Lors d'une réunion, mercredi soir, à Valenciennes, l'ancien ministre de la Ville a fait part de son "sentiment": "on est en train de remplacer le vieux monde des solidarités par le jeune monde des abandons de ceux qui ont besoin de la solidarité", a lâché celui qui fut pourtant un soutien du candidat Macron, dans une intervention diffusée sur RTL.
A son endroit et celui du gouvernement, il dénonce aujourd'hui "la vision de la société" "inefficace et dangereuse", une charge aussi virulente que l'affront que l'ancien député du Nord a subi ces derniers jours, après l'enterrement par l'exécutif de son rapport sur les banlieues.
Le père de la politique de rénovation urbaine des quartiers dans les années 2000, figure populaire de la classe politique mais toujours vu avec une certaine méfiance par ses congénères, avait dès l'automne fait une offre de service au nouveau président Macron.
Ce dernier lui avait alors confié une mission sur les quartiers prioritaires de la ville et, ses proches l'assuraient, "il a repris du poil de la bête". Macron? "Jean-Louis est d'accord avec lui en ce qu'il entraîne le pays".
Las: deux mois plus tard, c'est non pas Emmanuel Macron mais Édouard Philippe qui, entre deux rendez-vous, réceptionnait en catimini les conclusions de son rapport, laissant augurer le sort de la soixantaine de pages de préconisations de l'ancien ministre de Jacques Chirac et Nicolas Sarkozy.
Le 22 mai, le président de la République portait le coup fatal: "Que deux mâles blancs ne vivant pas dans ces quartiers s'échangent l'un un rapport, l'autre disant +on m'a remis un plan+... Ce n'est pas vrai.

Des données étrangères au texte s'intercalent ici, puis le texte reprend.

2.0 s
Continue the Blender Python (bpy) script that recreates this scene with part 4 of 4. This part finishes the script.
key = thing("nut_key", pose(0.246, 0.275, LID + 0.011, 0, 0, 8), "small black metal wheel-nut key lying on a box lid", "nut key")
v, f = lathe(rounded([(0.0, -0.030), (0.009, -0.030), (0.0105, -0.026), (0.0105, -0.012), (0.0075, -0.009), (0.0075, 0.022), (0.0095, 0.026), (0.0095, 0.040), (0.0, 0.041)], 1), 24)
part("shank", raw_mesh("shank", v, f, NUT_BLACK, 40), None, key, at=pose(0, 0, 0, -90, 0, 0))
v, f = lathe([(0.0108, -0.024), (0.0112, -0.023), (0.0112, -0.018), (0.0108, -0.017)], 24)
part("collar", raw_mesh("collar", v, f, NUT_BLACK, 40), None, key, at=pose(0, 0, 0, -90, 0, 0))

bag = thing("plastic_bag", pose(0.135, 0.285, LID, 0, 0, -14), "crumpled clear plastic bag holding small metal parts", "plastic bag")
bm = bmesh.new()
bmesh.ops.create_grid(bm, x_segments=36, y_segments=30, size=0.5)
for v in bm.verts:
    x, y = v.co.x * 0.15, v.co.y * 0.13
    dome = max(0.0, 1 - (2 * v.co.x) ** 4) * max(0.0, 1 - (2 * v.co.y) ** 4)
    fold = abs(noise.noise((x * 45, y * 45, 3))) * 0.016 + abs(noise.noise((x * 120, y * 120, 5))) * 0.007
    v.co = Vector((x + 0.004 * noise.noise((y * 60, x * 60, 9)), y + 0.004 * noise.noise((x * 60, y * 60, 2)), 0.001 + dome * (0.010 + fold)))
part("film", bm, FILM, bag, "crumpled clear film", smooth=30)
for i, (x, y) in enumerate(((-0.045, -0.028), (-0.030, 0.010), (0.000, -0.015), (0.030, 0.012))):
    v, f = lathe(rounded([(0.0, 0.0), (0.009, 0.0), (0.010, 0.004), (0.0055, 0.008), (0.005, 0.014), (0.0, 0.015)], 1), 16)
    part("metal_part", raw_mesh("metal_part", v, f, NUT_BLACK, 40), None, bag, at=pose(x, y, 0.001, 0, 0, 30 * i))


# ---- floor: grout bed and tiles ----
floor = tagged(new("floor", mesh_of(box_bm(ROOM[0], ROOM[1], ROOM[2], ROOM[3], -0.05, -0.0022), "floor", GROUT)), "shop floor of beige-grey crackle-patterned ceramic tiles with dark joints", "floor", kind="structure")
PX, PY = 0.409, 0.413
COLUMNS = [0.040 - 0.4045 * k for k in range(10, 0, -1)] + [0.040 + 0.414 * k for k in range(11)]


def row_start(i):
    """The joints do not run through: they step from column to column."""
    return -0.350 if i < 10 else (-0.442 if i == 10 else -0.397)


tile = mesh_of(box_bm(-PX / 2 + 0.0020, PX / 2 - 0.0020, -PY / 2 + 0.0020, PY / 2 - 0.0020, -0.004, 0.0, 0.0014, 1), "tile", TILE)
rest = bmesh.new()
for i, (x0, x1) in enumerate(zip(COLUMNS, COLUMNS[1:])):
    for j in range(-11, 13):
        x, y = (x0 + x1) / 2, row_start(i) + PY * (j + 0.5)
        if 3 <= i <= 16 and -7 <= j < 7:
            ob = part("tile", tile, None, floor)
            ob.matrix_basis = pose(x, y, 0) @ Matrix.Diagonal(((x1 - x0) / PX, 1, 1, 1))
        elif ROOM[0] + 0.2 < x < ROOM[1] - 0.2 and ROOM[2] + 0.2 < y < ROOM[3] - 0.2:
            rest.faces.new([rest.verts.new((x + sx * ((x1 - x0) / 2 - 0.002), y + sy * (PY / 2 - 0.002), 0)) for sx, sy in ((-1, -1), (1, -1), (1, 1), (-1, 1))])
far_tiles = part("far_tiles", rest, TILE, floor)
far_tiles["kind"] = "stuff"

Cela ne marche plus comme ça".
"Gratin de nouilles"
A l'humiliation, dont il ne disconvenait pas en privé, Jean-Louis Borloo avait opposé un satisfecit de façade, jurant avoir retrouvé dans les annonces présidentielles une part de ses propositions.

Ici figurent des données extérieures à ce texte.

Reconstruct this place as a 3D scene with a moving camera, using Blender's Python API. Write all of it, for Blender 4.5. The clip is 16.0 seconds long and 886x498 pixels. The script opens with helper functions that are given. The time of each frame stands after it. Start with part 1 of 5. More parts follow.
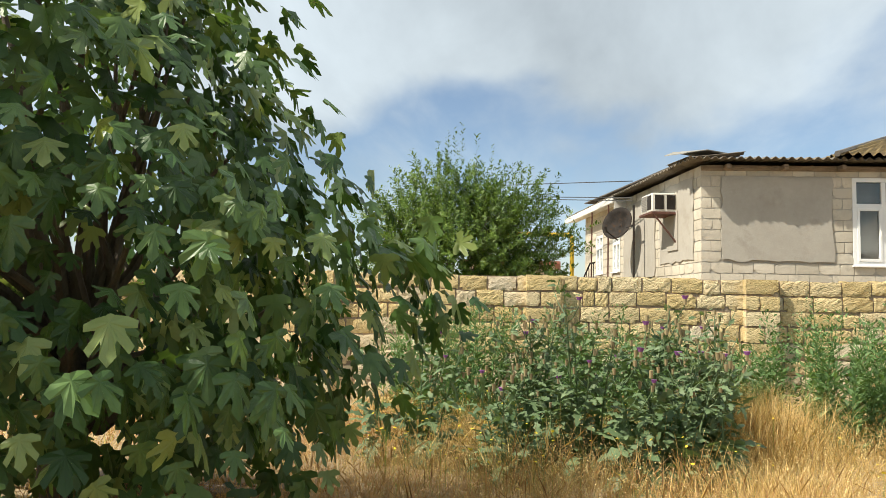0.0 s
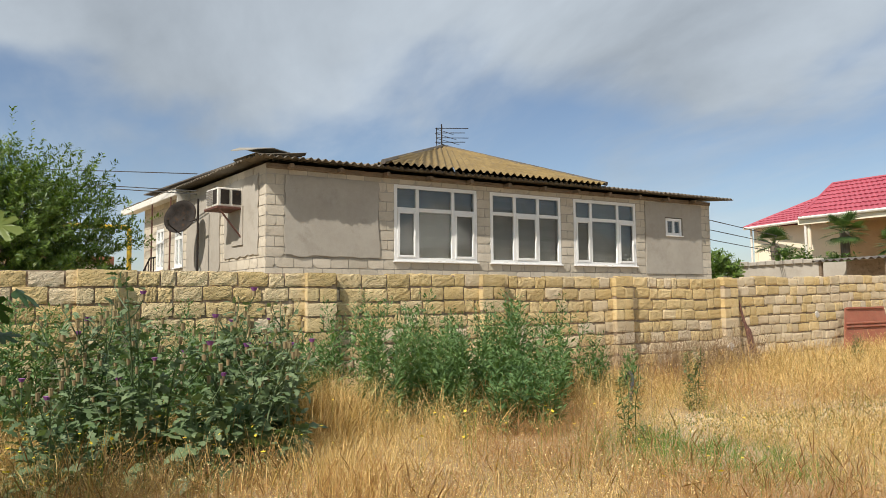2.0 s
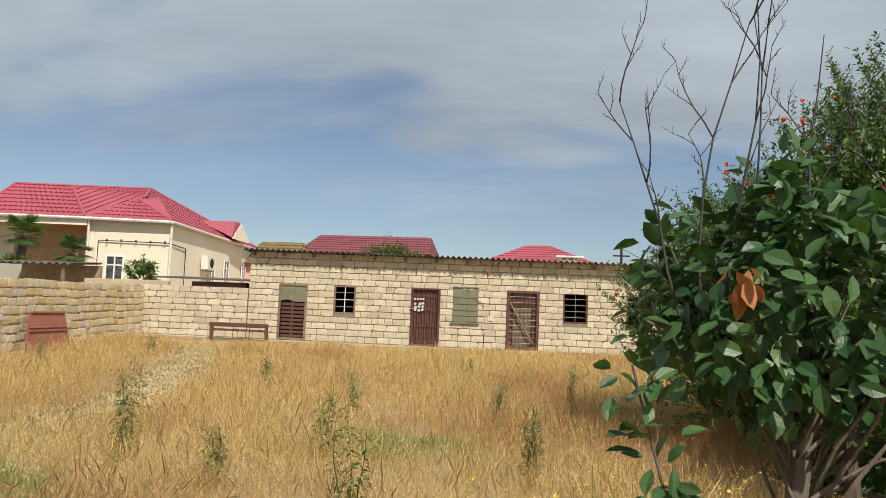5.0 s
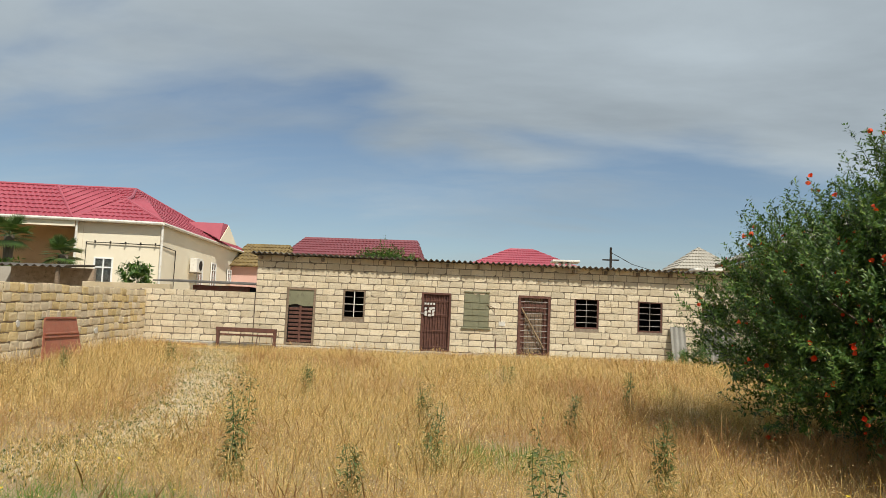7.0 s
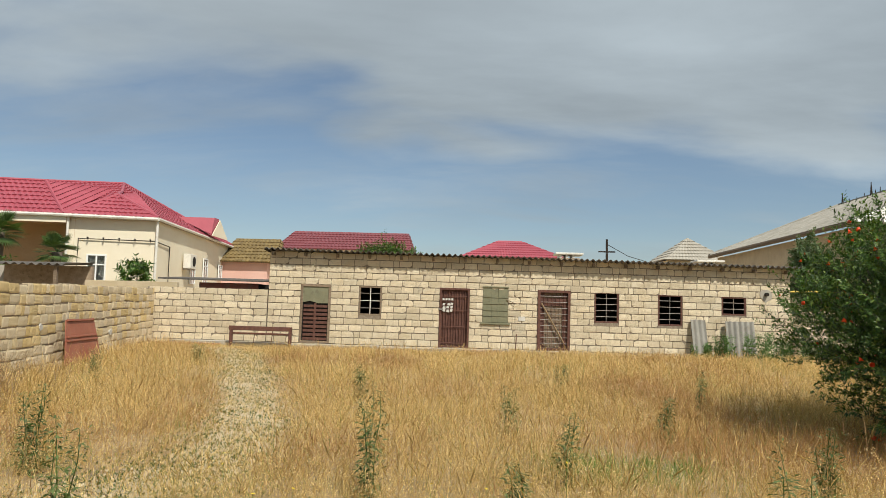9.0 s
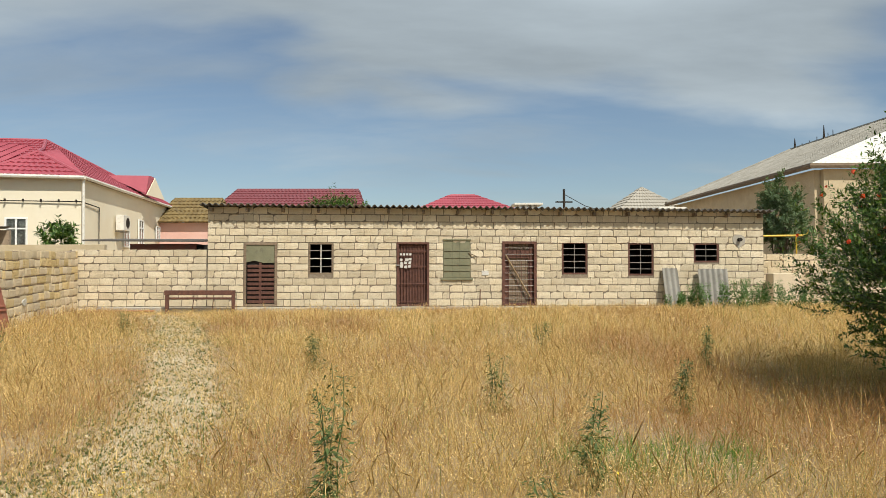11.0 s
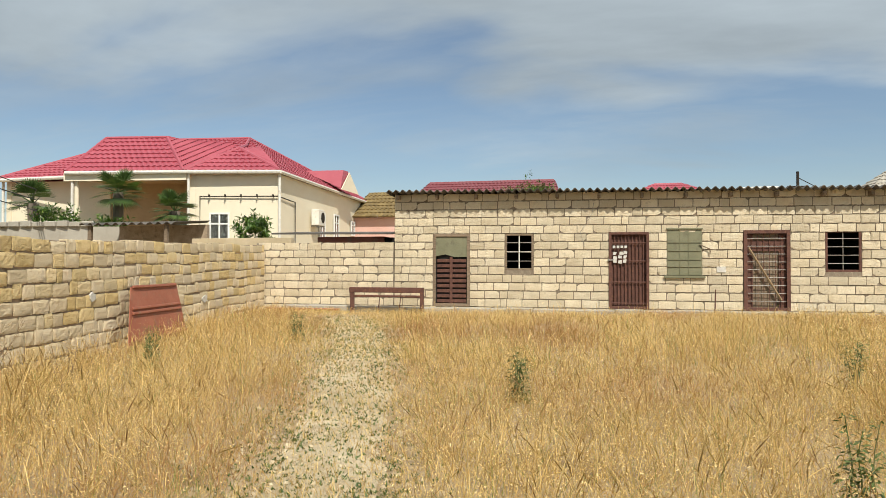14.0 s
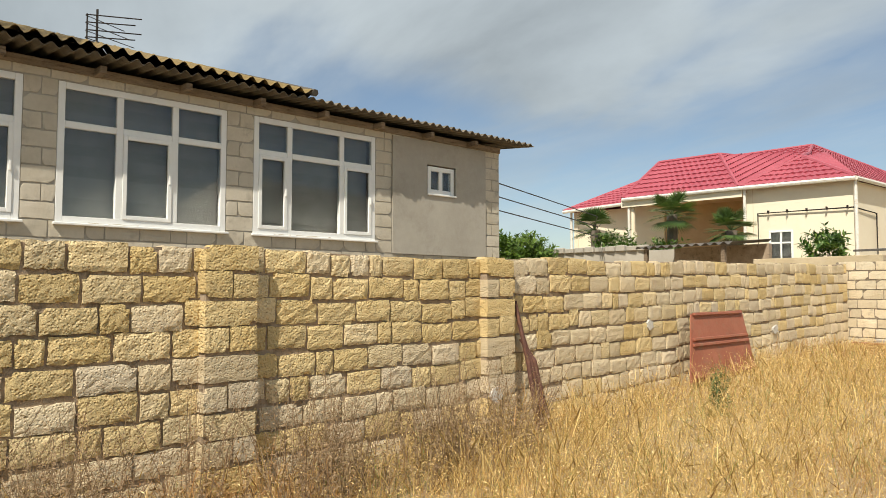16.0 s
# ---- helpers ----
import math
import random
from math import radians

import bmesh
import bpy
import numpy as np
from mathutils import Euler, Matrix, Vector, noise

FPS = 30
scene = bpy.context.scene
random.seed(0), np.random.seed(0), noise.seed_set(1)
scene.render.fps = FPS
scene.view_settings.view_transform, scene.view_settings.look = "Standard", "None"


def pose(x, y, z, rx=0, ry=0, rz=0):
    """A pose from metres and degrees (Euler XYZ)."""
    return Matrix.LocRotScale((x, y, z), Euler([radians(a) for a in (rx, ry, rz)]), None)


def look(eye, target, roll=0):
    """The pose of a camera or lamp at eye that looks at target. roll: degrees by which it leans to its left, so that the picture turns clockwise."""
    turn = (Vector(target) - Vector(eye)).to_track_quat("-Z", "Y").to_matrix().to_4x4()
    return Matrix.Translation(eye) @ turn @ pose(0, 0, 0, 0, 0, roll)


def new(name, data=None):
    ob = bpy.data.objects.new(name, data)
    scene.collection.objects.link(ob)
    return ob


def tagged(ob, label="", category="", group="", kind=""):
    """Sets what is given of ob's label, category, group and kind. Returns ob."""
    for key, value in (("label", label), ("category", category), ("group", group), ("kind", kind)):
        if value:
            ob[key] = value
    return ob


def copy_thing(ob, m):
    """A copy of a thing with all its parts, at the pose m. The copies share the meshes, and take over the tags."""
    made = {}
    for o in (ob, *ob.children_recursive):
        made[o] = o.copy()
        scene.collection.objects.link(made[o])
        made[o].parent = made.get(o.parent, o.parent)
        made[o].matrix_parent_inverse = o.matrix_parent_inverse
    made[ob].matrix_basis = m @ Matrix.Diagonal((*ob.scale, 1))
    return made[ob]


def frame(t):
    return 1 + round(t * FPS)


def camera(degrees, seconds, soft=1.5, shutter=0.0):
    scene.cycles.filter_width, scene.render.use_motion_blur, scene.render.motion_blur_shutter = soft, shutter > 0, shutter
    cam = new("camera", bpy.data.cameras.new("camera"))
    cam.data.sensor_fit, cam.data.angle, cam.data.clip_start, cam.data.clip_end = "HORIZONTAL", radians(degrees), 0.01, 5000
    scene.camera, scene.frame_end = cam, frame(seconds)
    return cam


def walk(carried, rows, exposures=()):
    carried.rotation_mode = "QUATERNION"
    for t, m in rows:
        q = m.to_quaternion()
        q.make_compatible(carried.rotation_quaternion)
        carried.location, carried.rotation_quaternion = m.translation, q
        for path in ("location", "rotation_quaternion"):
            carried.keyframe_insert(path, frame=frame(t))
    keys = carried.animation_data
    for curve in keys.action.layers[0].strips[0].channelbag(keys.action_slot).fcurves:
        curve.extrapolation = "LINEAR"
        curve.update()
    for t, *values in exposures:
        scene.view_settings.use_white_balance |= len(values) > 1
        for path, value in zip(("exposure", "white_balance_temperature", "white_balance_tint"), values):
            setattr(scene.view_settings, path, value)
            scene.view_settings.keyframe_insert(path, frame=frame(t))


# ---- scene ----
cam = camera(62.8, 16.0, soft=0.55)
PATH = [
    (0, (8.056, -22.464, 1.049), (6.088, -22.786, 1.2), 1.2),
    (0.5, (8.126, -22.457, 1.045), (6.151, -22.732, 1.199), 1.0),
    (1, (8.109, -22.473, 1.021), (6.116, -22.443, 1.18), 0.6),
    (1.5, (8.033, -22.552, 1.038), (6.115, -22.006, 1.197), -0.3),
    (2, (7.976, -22.53, 1.01), (6.161, -21.704, 1.159), -0.6),
    (2.5, (7.85, -22.447, 0.999), (6.15, -21.406, 1.15), -0.8),
    (3, (7.853, -22.458, 1.02), (6.396, -21.097, 1.177), 0.0),
    (3.5, (7.791, -22.64, 1.039), (6.759, -20.935, 1.208), 0.8),
    (4, (7.779, -22.811, 1.009), (7.152, -20.921, 1.19), 0.8),
    (4.2, (7.716, -22.838, 1.012), (7.273, -20.896, 1.196), 0.9),
    (6.3, (6.508, -22.789, 1.038), (6.412, -20.8, 1.23), 2.4),
    (6.5, (6.358, -22.815, 1.048), (6.263, -20.827, 1.244), 2.4),
    (7, (5.973, -22.775, 1.067), (5.88, -20.787, 1.262), 2.1),
    (7.5, (5.566, -22.829, 1.105), (5.482, -20.84, 1.298), 1.1),
    (8, (5.215, -22.703, 1.096), (5.131, -20.713, 1.281), 0.9),
    (8.5, (4.82, -22.602, 1.125), (4.746, -20.612, 1.309), 2.1),
    (9, (4.557, -22.396, 1.148), (4.54, -20.404, 1.323), 1.4),
    (9.2, (4.486, -22.262, 1.149), (4.538, -20.269, 1.299), 1.1),
    (11.3, (4.329, -20.377, 1.108), (4.452, -18.382, 1.165), -0.4),
    (11.5, (4.308, -20.169, 1.097), (4.405, -18.172, 1.159), -0.4),
    (12, (4.276, -19.7, 1.066), (4.31, -17.702, 1.124), -0.3),
    (12.5, (4.242, -19.181, 1.11), (4.186, -17.182, 1.169), 0.2),
    (13, (4.141, -18.743, 1.126), (4.019, -16.747, 1.181), 0.6),
    (13.5, (4.09, -18.249, 1.105), (3.851, -16.263, 1.153), 0.3),
    (14, (3.861, -17.734, 1.107), (3.464, -15.775, 1.156), -0.2),
    (14.5, (3.629, -17.339, 1.13), (3.17, -15.393, 1.179), -0.1),
    (15, (3.337, -16.815, 1.107), (2.751, -14.904, 1.161), -0.1),
    (15.5, (2.957, -16.389, 1.117), (1.951, -14.663, 1.192), 0.3),
    (16, (2.698, -16.195, 1.119), (1.102, -14.996, 1.236), 0.0),
]
walk(cam, [(t, look(eye, target, roll)) for t, eye, target, roll in PATH],
     [(0, 0.55, 6750, 8), (1.0, 0.42, 6700, 11), (2.0, 0.14, 6600, 11.5), (3.5, 0.0, 6550, 11.5), (6.5, -0.15, 6600, 8), (9.0, -0.17, 6600, 7), (12.5, -0.05, 6600, 7), (14.5, 0.04, 6650, 7), (16, 0.14, 6850, 8)])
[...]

L'un de ses proches décryptait: "la plupart des gouvernants ont la trouille du dialogue avec les banlieues: il y a une forme de paranoïa, une défiance généralisée dans les élites", alors qu'à l'Élysée, on raillait précisément un rapport "très identifié à une politique des années 90".

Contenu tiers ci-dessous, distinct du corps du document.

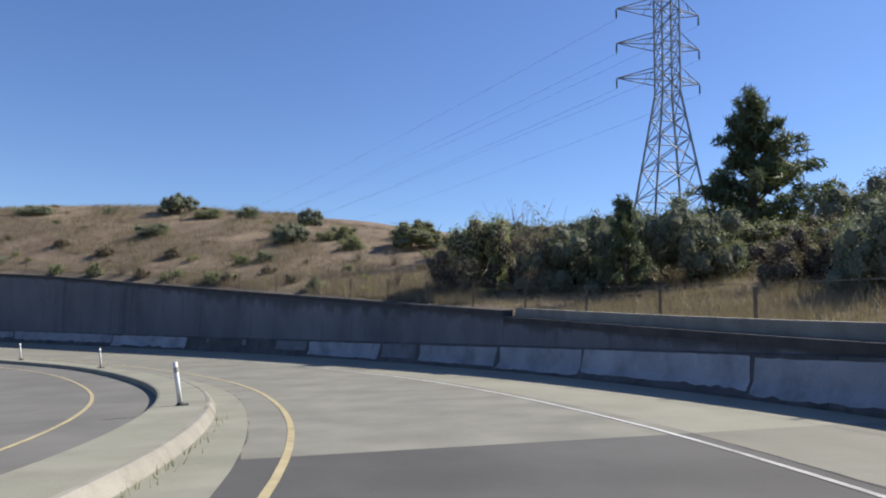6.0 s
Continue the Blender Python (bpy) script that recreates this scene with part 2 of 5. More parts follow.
L_BROWN = leaf_material("dry_brown_leaves", (0.113, 0.09, 0.0644), (0.263, 0.21, 0.146), 0.2)
# crown fill, darker than the leaves: the colour stands for inner shade
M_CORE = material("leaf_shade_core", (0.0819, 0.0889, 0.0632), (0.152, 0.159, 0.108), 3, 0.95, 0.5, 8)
M_CORE_LIME = material("lime_shade_core", (0.0525, 0.075, 0.015), (0.112, 0.15, 0.027), 3, 0.95, 0.5, 8)
M_CORE_DRY = material("dry_shade_core", (0.0585, 0.0481, 0.0351), (0.111, 0.0884, 0.0624), 3, 0.95, 0.5, 8)


def weathering(m, colour):
    """Black growth on a wall face, running down from its top in uneven drips by the attributes below and deep."""
    nt = m.node_tree
    n, l = nt.nodes, nt.links
    b = n["Principled BSDF"]
    was = b.inputs["Base Color"].links[0].from_socket
    geo, mp, tex = n.new("ShaderNodeNewGeometry"), n.new("ShaderNodeMapping"), n.new("ShaderNodeTexNoise")
    mp.inputs["Scale"].default_value = (1, 1, 0.12)
    tex.inputs["Scale"].default_value, tex.inputs["Detail"].default_value, tex.inputs["Roughness"].default_value = 0.8, 7, 0.6
    l.new(geo.outputs["Position"], mp.inputs["Vector"])
    l.new(mp.outputs[0], tex.inputs["Vector"])
    run = n.new("ShaderNodeMapRange")
    run.inputs[1].default_value, run.inputs[2].default_value, run.inputs[3].default_value, run.inputs[4].default_value = 0.42, 0.78, 0.55, 3.0
    l.new(tex.outputs[0], run.inputs[0])
    below, deep, length, share = n.new("ShaderNodeAttribute"), n.new("ShaderNodeAttribute"), n.new("ShaderNodeMath"), n.new("ShaderNodeMath")
    below.attribute_name, deep.attribute_name, length.operation, share.operation = "below", "deep", "MULTIPLY", "DIVIDE"
    l.new(deep.outputs["Fac"], length.inputs[0])
    l.new(run.outputs[0], length.inputs[1])
    l.new(below.outputs["Fac"], share.inputs[0])
    l.new(length.outputs[0], share.inputs[1])
    fade = n.new("ShaderNodeMapRange")
    fade.interpolation_type = "SMOOTHSTEP"
    fade.inputs[1].default_value, fade.inputs[2].default_value, fade.inputs[3].default_value, fade.inputs[4].default_value = 0.2, 1.25, 0.7, 0.0
    l.new(share.outputs[0], fade.inputs[0])
    mix = n.new("ShaderNodeMix")
    mix.data_type = "RGBA"
    l.new(fade.outputs[0], mix.inputs[0])
    l.new(was, mix.inputs[6])
    mix.inputs[7].default_value = (*colour, 1)
    l.new(mix.outputs[2], b.inputs["Base Color"])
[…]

Dans la majorité, l'ancien maire de Valenciennes, arrivé sur le tard à la politique après une fructueuse carrière d'avocat d'affaires, compte d'ailleurs autant de soutiens que de contempteurs: "il pense qu'il n'y a que lui qui connaît la banlieue", fustige une ministre, quand un ténor de la majorité met a contrario en exergue un "spécialiste" qui répond "à une attente très forte, de l'impatience même".
Mercredi, Jean-Louis Borloo, qui affirme ne plus être en politique, est sorti de sa réserve: "Si on parlait cuisine, il faut faire attention que notre pays ne se retrouve pas dans la situation culinaire désagréable où le gratin se sépare des nouilles", a-t-il lancé.
"C'est le problème d'une monarchie qui en fait n'a plus de moyens, et ce qui me dérange, c'est que les quelques moyens qu'elle a, elle a décidé d'arbitrer pour permettre à ceux qui courent le plus vite de courir de plus en plus vite", a-t-il encore fustigé.
La sortie a autant surpris qu'agacé la majorité: "Ceux qui sont aux responsabilités depuis 30 ans sont-ils les mieux placés pour nous expliquer ce qu'ils n'ont pas fait et que nous devrions faire ?", a interrogé jeudi matin sur LCI le délégué général de La République en marche, Christophe Castaner.
Quelques heures plus tard, Jean-Louis Borloo a voulu minimiser: il ne pointait du doigt qu'"une vision globale sur les élites", son propos "ne s'adressait pas au gouvernement ou au président", a-t-il indiqué au Figaro.
"À force de parler de populisme pour ne pas entendre qu'il y a un sujet, on se dédouane à bon compte", a-t-il ajouté. "Je ressens un divorce entre une vision des sociétés qui est celle des élites européennes".